▶ [Given exercise] The material below has pictures in it. Set down only the lines from the line containing "Write a Blender" through the line containing "from math import radians", word for word, and leave the pictures behind.

▶ [Material provided]
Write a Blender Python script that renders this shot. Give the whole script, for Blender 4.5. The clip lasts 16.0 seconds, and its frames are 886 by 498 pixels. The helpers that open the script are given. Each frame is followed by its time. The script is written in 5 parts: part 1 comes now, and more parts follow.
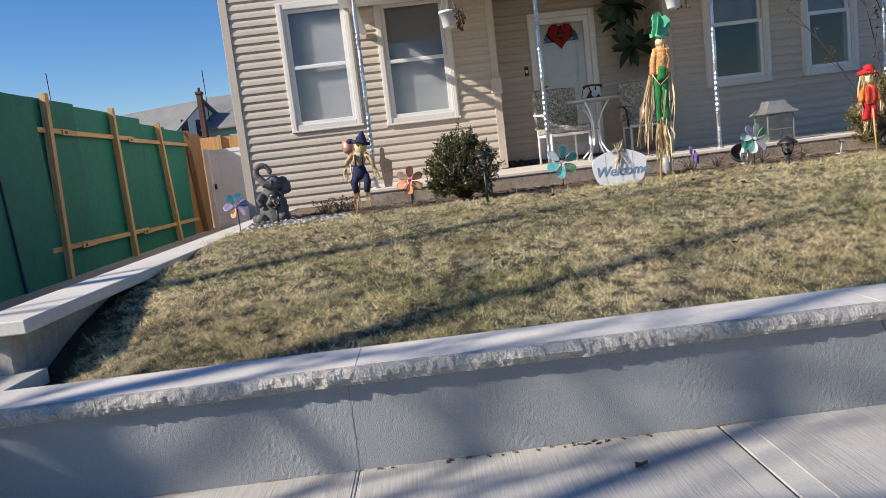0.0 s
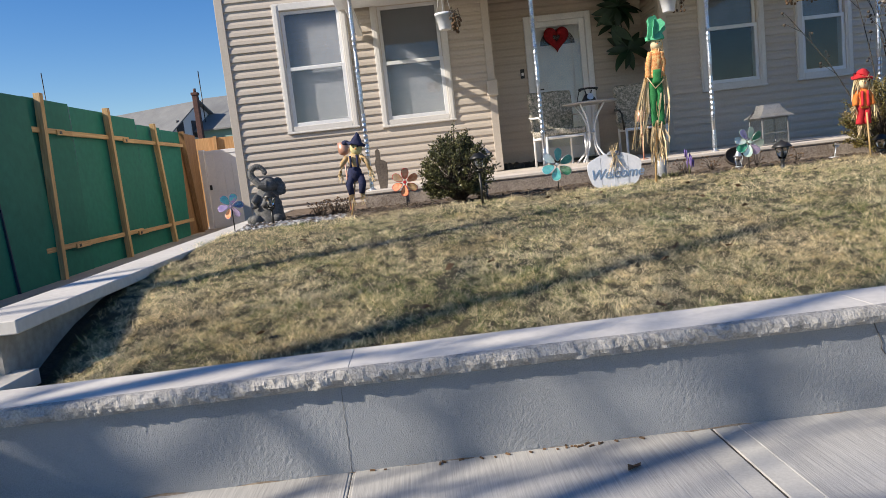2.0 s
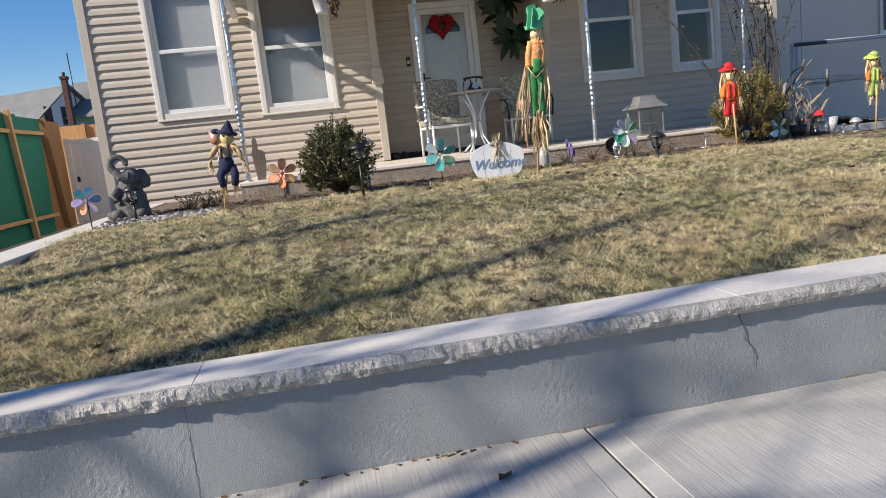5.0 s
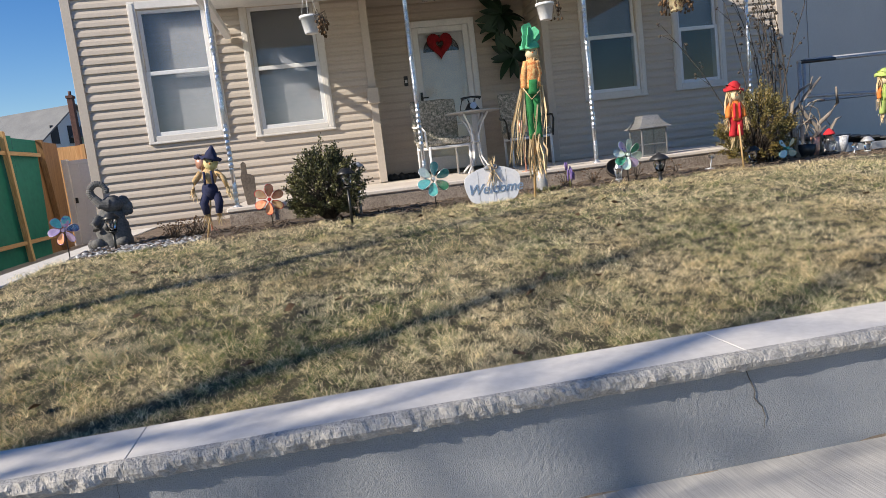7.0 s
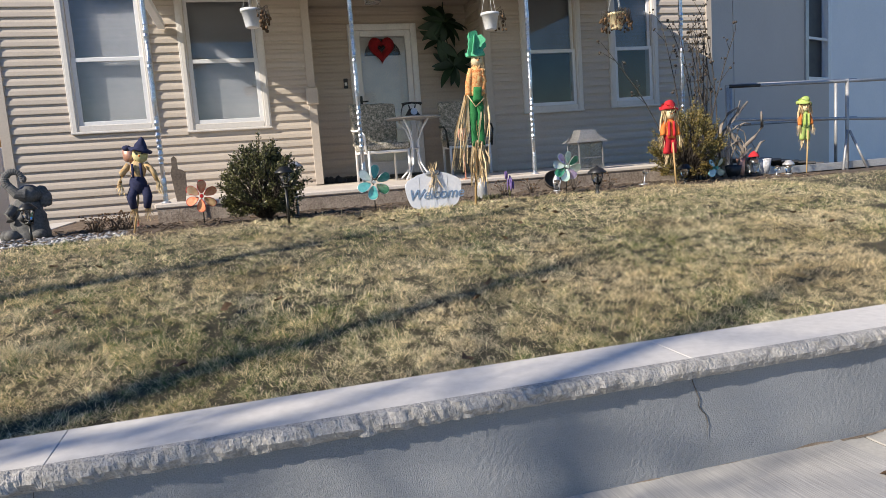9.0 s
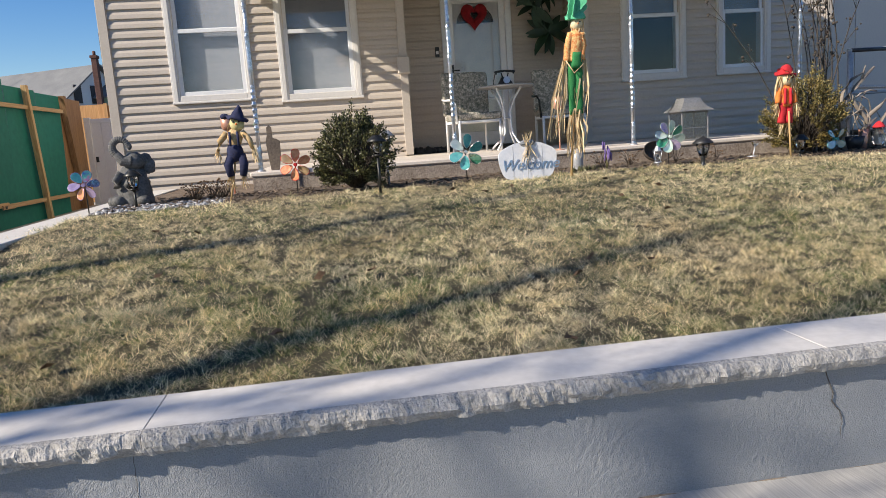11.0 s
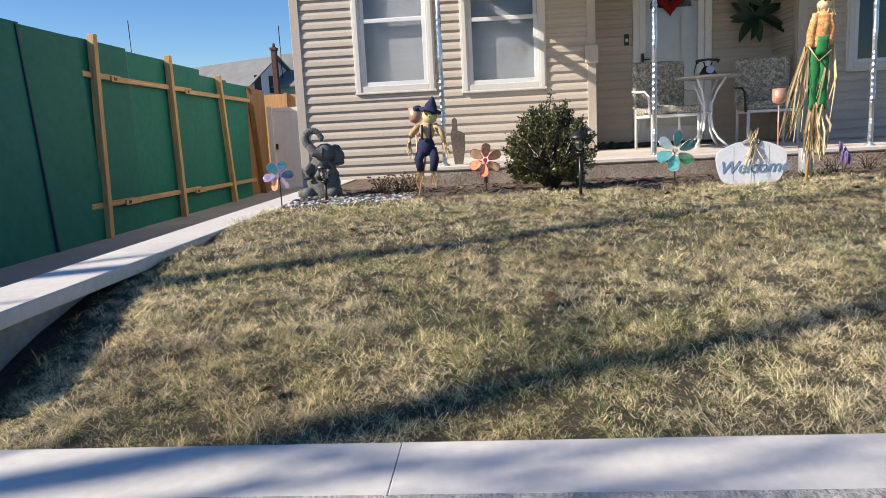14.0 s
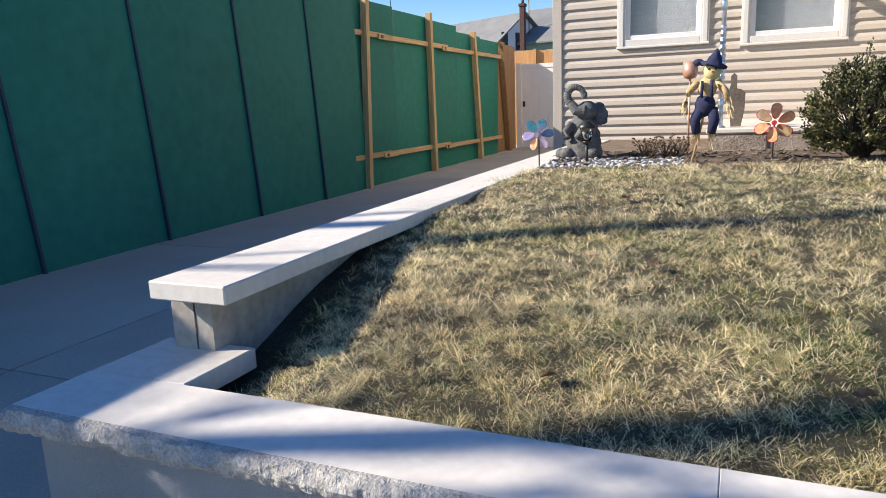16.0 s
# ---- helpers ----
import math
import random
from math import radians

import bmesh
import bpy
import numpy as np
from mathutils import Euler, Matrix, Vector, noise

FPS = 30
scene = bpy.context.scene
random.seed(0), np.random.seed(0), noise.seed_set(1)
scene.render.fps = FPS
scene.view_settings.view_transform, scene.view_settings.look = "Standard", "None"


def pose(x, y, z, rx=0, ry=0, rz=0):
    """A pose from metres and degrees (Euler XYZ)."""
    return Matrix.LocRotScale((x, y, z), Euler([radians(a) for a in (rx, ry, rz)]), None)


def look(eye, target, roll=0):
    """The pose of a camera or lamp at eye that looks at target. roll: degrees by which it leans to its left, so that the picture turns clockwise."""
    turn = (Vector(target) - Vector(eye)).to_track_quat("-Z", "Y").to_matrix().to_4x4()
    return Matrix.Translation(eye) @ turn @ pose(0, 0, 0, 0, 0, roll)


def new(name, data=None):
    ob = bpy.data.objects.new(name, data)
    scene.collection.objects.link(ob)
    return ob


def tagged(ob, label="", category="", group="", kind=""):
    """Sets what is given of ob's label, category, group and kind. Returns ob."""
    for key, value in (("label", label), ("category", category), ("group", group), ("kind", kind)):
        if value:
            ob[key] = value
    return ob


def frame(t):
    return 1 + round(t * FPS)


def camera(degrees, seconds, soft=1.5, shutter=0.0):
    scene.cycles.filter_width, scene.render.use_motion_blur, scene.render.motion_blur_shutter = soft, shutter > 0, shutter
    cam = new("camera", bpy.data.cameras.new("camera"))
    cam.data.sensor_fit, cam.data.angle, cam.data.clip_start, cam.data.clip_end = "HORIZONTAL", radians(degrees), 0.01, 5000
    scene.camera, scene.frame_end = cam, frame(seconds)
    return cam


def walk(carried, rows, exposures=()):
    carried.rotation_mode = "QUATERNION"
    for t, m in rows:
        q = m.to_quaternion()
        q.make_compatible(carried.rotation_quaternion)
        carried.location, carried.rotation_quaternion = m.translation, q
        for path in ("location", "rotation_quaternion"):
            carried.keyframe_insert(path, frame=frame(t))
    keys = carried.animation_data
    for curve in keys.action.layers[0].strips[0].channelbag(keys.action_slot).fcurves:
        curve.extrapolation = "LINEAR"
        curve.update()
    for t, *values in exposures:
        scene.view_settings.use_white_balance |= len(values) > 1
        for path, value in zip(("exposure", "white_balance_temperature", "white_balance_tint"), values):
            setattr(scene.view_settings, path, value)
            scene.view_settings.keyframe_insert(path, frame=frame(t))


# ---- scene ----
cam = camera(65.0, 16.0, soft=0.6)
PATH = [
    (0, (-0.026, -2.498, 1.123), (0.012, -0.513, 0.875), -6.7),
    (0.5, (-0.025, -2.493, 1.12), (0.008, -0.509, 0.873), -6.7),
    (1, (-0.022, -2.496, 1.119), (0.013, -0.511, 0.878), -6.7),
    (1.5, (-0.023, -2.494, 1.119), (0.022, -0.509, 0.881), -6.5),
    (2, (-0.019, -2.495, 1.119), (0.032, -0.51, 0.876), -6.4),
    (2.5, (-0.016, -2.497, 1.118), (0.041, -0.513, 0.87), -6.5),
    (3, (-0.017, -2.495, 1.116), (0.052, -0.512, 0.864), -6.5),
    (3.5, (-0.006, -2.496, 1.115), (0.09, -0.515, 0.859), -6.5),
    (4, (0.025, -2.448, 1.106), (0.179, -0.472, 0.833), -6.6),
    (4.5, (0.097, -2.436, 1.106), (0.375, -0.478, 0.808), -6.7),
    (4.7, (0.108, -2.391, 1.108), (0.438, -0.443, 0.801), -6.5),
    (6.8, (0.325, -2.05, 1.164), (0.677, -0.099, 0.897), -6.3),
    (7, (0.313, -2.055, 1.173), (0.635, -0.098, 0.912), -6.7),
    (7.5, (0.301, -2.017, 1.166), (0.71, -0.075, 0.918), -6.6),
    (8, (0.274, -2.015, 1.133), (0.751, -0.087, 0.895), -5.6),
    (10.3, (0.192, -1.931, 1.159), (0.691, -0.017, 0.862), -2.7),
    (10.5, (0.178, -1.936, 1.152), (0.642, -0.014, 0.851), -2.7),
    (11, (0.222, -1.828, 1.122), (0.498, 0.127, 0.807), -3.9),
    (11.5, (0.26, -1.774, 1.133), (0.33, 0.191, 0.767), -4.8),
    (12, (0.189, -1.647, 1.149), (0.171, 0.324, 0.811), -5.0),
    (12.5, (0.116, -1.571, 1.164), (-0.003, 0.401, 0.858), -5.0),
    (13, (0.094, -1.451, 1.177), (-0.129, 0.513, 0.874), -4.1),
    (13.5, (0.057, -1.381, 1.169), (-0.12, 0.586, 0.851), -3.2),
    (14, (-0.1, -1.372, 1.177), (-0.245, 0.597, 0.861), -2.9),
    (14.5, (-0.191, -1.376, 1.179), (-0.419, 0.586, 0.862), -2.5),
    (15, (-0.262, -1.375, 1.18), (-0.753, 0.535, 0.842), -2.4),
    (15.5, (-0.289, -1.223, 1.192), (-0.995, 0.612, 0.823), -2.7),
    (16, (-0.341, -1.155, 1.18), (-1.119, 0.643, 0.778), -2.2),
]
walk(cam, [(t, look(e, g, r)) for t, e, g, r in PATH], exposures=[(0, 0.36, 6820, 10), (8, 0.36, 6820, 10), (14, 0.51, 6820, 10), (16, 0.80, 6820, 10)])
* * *
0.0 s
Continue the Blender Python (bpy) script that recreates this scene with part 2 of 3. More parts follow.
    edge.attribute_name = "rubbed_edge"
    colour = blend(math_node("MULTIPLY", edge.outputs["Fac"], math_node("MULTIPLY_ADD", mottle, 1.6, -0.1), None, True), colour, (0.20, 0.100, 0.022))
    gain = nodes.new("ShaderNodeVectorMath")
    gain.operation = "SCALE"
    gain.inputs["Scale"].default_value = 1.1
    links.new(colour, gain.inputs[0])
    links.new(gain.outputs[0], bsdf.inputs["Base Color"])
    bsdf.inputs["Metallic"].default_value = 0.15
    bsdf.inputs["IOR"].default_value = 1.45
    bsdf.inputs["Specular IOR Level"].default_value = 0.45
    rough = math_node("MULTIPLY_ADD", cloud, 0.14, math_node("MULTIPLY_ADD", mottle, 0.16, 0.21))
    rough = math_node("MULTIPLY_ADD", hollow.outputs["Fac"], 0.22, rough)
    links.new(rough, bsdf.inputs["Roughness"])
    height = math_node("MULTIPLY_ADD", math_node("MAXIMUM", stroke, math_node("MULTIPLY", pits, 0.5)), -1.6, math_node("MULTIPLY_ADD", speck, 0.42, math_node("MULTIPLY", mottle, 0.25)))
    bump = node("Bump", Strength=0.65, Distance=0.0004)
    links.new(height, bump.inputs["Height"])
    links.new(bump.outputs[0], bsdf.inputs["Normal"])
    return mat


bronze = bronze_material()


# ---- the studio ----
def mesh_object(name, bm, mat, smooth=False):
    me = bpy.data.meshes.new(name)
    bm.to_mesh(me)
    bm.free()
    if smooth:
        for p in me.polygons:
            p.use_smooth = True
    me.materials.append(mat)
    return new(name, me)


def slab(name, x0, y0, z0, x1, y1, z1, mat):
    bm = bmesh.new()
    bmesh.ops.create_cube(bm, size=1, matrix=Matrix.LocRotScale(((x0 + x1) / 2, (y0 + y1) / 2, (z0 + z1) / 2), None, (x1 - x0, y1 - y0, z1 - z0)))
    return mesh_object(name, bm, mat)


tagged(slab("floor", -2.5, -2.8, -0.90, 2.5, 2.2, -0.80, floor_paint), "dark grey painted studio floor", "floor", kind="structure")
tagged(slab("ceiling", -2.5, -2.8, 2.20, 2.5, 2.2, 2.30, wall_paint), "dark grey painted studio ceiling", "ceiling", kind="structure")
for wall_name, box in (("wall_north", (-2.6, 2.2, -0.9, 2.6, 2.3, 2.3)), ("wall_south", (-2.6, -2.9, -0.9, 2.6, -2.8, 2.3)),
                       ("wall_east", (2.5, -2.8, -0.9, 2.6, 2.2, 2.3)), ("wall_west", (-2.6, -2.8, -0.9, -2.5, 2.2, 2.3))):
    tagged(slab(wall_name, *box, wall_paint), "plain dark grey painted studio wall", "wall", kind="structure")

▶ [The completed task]
Write a Blender Python script that renders this shot. Give the whole script, for Blender 4.5. The clip lasts 16.0 seconds, and its frames are 886 by 498 pixels. The helpers that open the script are given. Each frame is followed by its time. The script is written in 5 parts: part 1 comes now, and more parts follow.
0.0 s
2.0 s
5.0 s
7.0 s
9.0 s
11.0 s
14.0 s
16.0 s
# ---- helpers ----
import math
import random
from math import radians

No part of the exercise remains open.